Shane van Gisbergen has won the opening race of the Armor All Sydney SuperNight, leading home teammate Jamie Whincup under lights after running him down earlier in the race; the gap an immense 17 seconds. Will Davison rounded out the podium.
Polesitter Will Brown led the opening laps and looked good by the time the first round of pit-stops commenced. But a second problematic pit-stop in as many weekends put paid to his chances of a maiden victory.
Van Gisbergen’s win means his championship lead over Whincup has extended to a whopping 346 points.
From pole Brown had a solid start, surviving a secondary Jamie Whincup challenge on the outside of turn one to retain the lead. As opposed to last weekend’s starts, it was a messy one here; Davison shuffled wide following contact with van Gisbergen before running ride at turn two, and Garry Jacobson spinning at turn two with Jake Kostecki.
At the end of lap one’s argie bargie, Brown led Whincup, van Gisbergen, Brodie Kostecki, Cameron Waters, and Davison. From the back De Pasquale had made decent progress, ending the lap 22nd.
Brown’s pace was excellent; the Erebus driver quickly building a half-second buffer to Whincup and a 1.3-second gap to van Gisbergen. Most of the frontrunners were on the Dunlop hard tyre, with Jack LeBrocq the first of those on softs. By lap four he had climbed to fifth.
This became fourth on lap five when Whincup, Davison, Chaz Mostert, and a raft of others peeled into pit-lane to make their first pit-stops. Brown stopped a lap later to cover the trailing stopping pack, taking on four new tyres. But, for the second weekend in a row, a rough Erebus pit-stop would cost him a spot at the pointy end.
Things would go from bad to worse for Erebus Motorsport, with Brodie Kostecki inheriting a drive-through penalty for breaching pit-lane speed limit, surrendering his spot in what would’ve been the top five.
Brown’s stop appeared to be solid initially, only to fall apart with the right-front tyre change due to a fumbled wheelnut, costing him over 10 seconds. This dumped the polesitter down the field, to the point where he was just in front of De Pasquale, who’d stopped on the same lap.
As is often the case, Red Bull kept van Gisbergen out for a much longer opening stint, sacrificing the Kiwi’s ability to cover the undercut in order to give him better tyres for the final phase of the race. LeBrocq on his softs was persevering, too, as was Waters.
Van Gisbergen finally stopped on lap 11, with LeBrocq following suit two laps later. With the leaders all stopped by lap 15, Whincup led van Gisbergen by seven tenths with half the race still to go. Davison was third ahead of LeBrocq (on his hard tyres), Mostert, Tim Slade, Nick Percat, and Bryce Fullwood.
Van Gisbergen’s stronger tyres helped him quickly bridge the gap to Whincup.
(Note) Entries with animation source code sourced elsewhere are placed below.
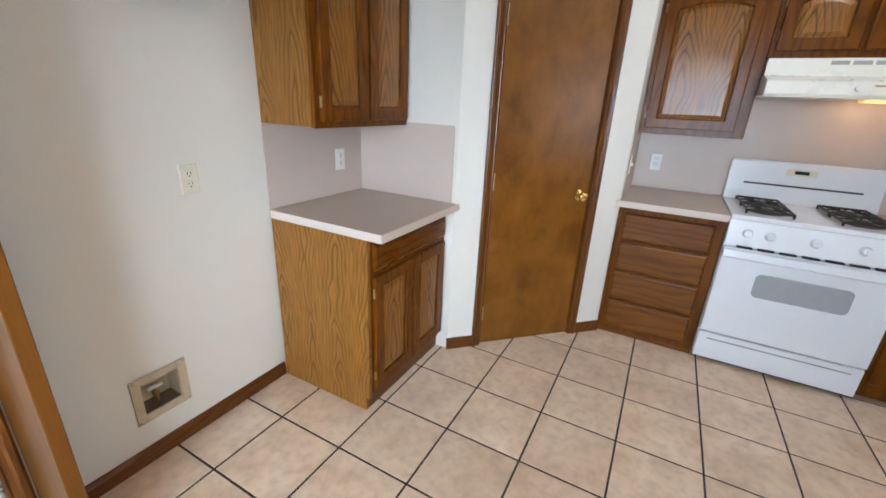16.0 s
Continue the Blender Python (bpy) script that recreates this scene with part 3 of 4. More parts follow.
board_y(3.06, BACK, LEFT, 1)
board_y(SOUTH, 1.28, LEFT, 1)
board_x(LEFT + 0.014, DOOR_X0 - 0.071, BACK, -1)
board_x(-0.088, 0.858, BACK, -1)
board_x(PART_X0 + 0.02, PART_X1, PART_Y, -1)
board_y(PART_Y - 0.0136, PART_Y2, PART_X0, -1, d=0.012)
board_y(2.12, 7.28, HALL_X, -1)
board_y(SOUTH, NEAR_Y, NEAR_X, -1)
board_x(NEAR_X - 0.0136, HALL_X - 0.015, NEAR_Y, 1)
board_x(LEFT + 0.014, NEAR_X - 0.014, SOUTH, 1)
for u0, u1 in ((-0.008, PO0 - 0.047), (PO1 + 0.047, (PB - PA).length + 0.004)):
    bm = bmesh.new()
    prism(bm, [(0.0006, 0), (0.013, 0), (0.013, 0.052), (0.006, 0.066), (0.005, 0.072), (0.0006, 0.072)], lambda u, v, w: pantry_at(w, u, v), u0, u1)
    solid("baseboard", bm, TRIM_X, "brown wood baseboard beside the pantry door", "baseboard", "structure")

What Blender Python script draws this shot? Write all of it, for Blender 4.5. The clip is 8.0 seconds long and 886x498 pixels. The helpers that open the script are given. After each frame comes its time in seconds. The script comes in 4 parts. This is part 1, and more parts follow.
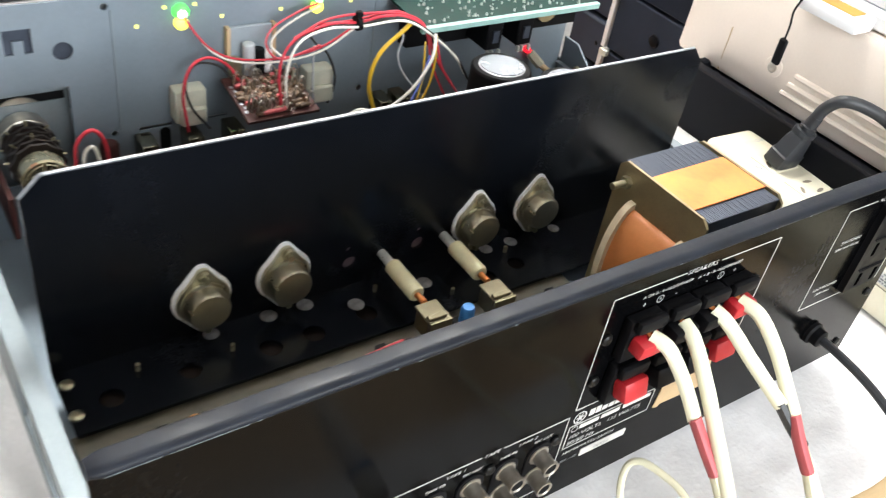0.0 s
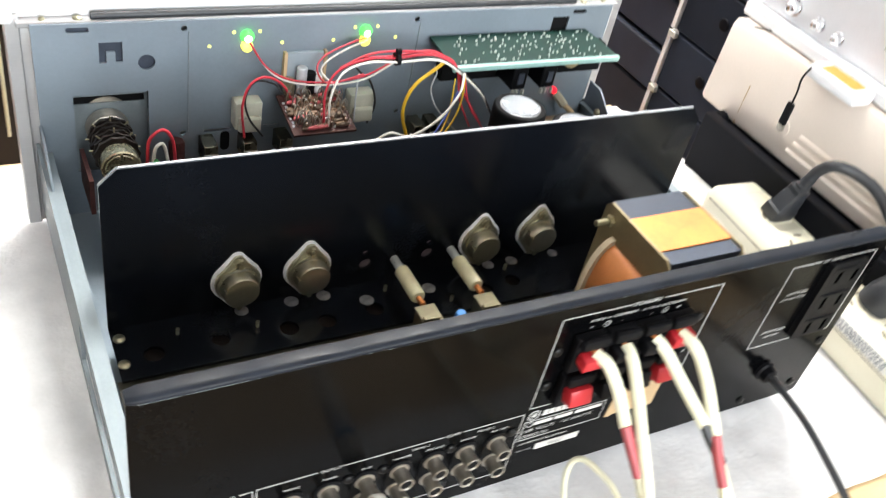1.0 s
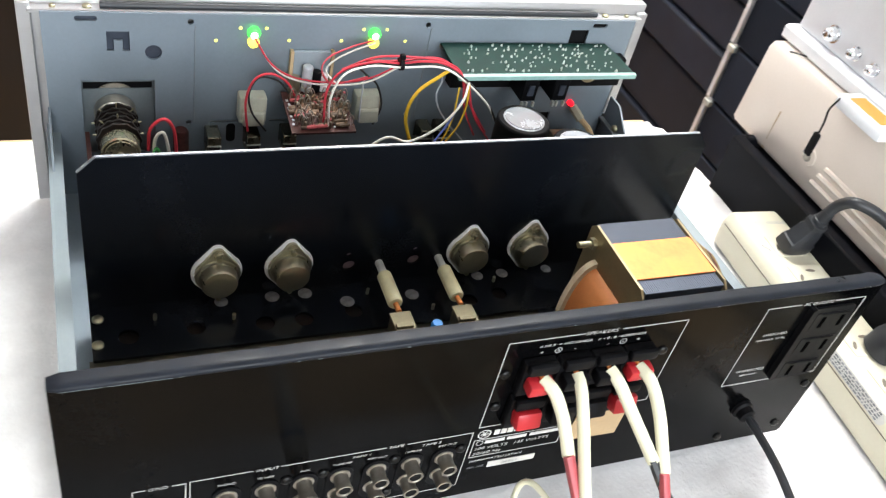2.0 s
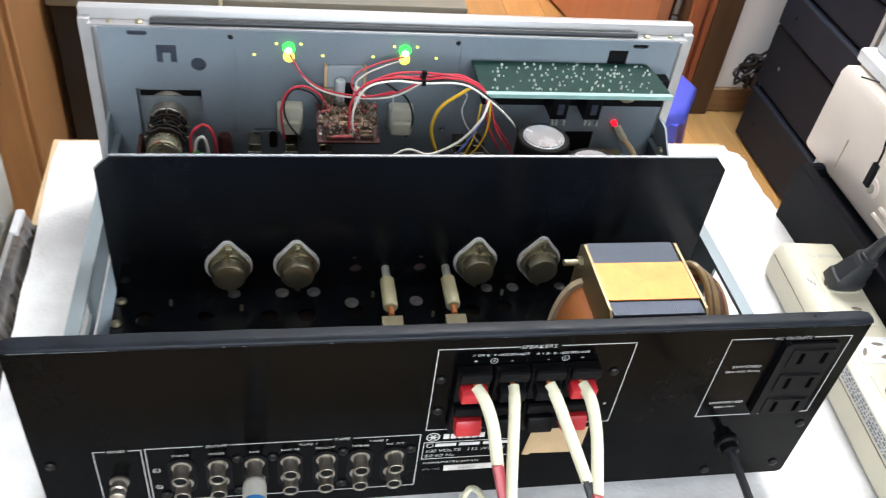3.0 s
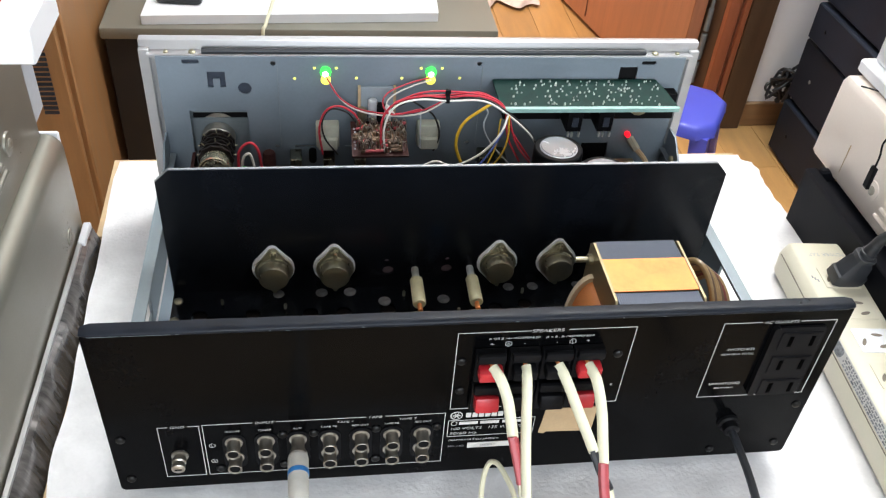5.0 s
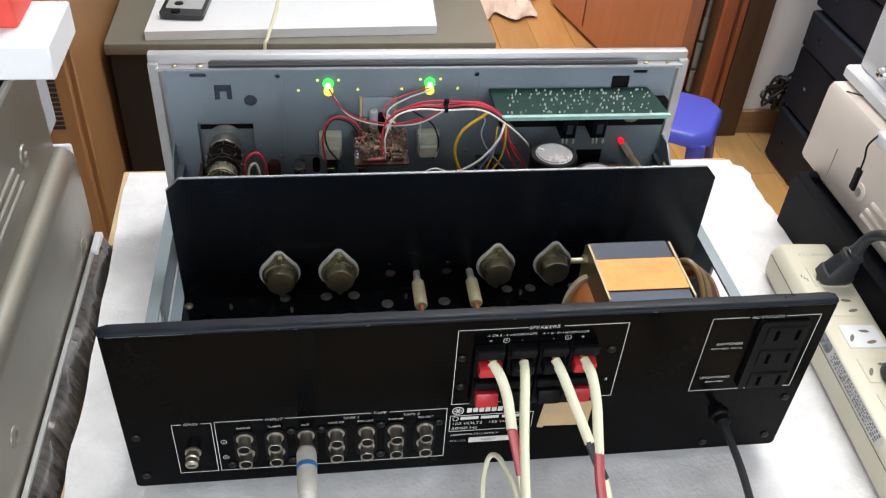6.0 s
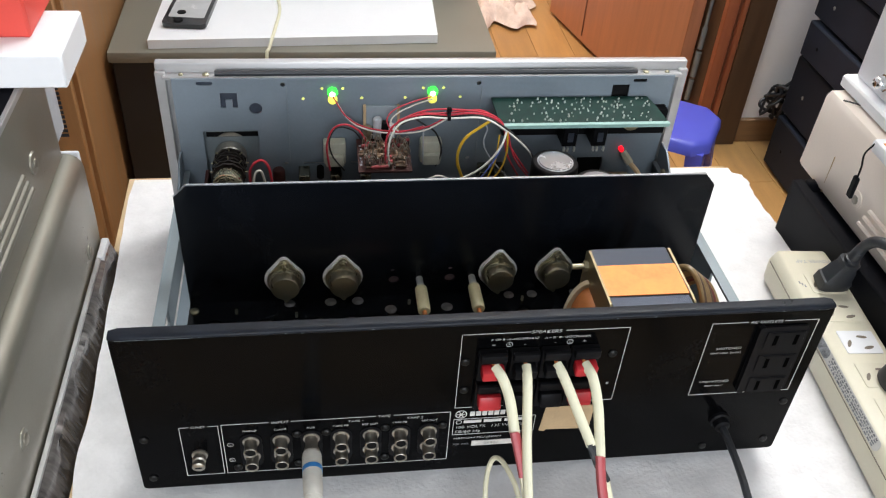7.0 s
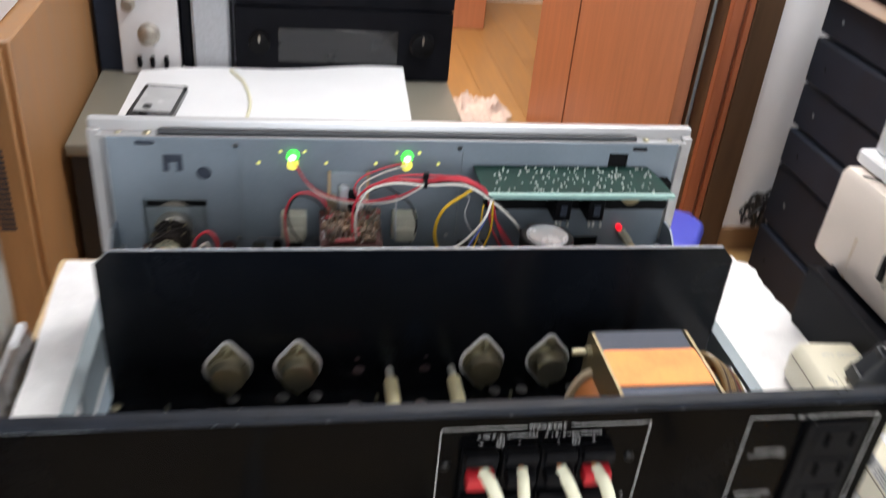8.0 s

And, after a fierce run through the final handful of corners on lap 16, he was able to get a run on Whincup out of the final corner and get the lead on the front straight.
Van Gisbergen was able to storm away with the race from here, eventually winning by 17 seconds. With Whincup grabbing what became a quiet second place, the main question was who would win the battle for third.
Percat was the hard charger in the closing laps, quickly dispatching Slade, an ailing Mostert on old tyres, and LeBrocq before latching onto the back of Davison in third.
Percat shadowed Davison for several laps, at one point making contact coming out of turn two. Davison’s defence was textbook, not allowing the BJR driver to get any meaningful overlap. The 2011 Bathurst 1000 winner’s aggression eventually tapered off when his tyre condition went south.
In the end, Davison was able to hold on for third, with Percat having to settle for fourth. Hazelwood was a quiet achiever, netting fifth ahead of LeBrocq, Slade, and Waters in eighth.
The other big battle in the end was the fight for ninth and 10th. The two positions had been fought between Fullwood, Mostert, Brown, De Pasquale, and James Courtney. But it was a rapid-charging Scott Pye that was able to get by all of them to claim ninth, with Fullwood taking 10th.
To add insult to injury, Mostert, De Pasquale, and Courtney were among those to get handed a five-second penalty for exceeding track limits in the race’s dying moments.
Brown, De Pasquale, Macauley Jones, Mostert, and Courtney rounded out the top 15.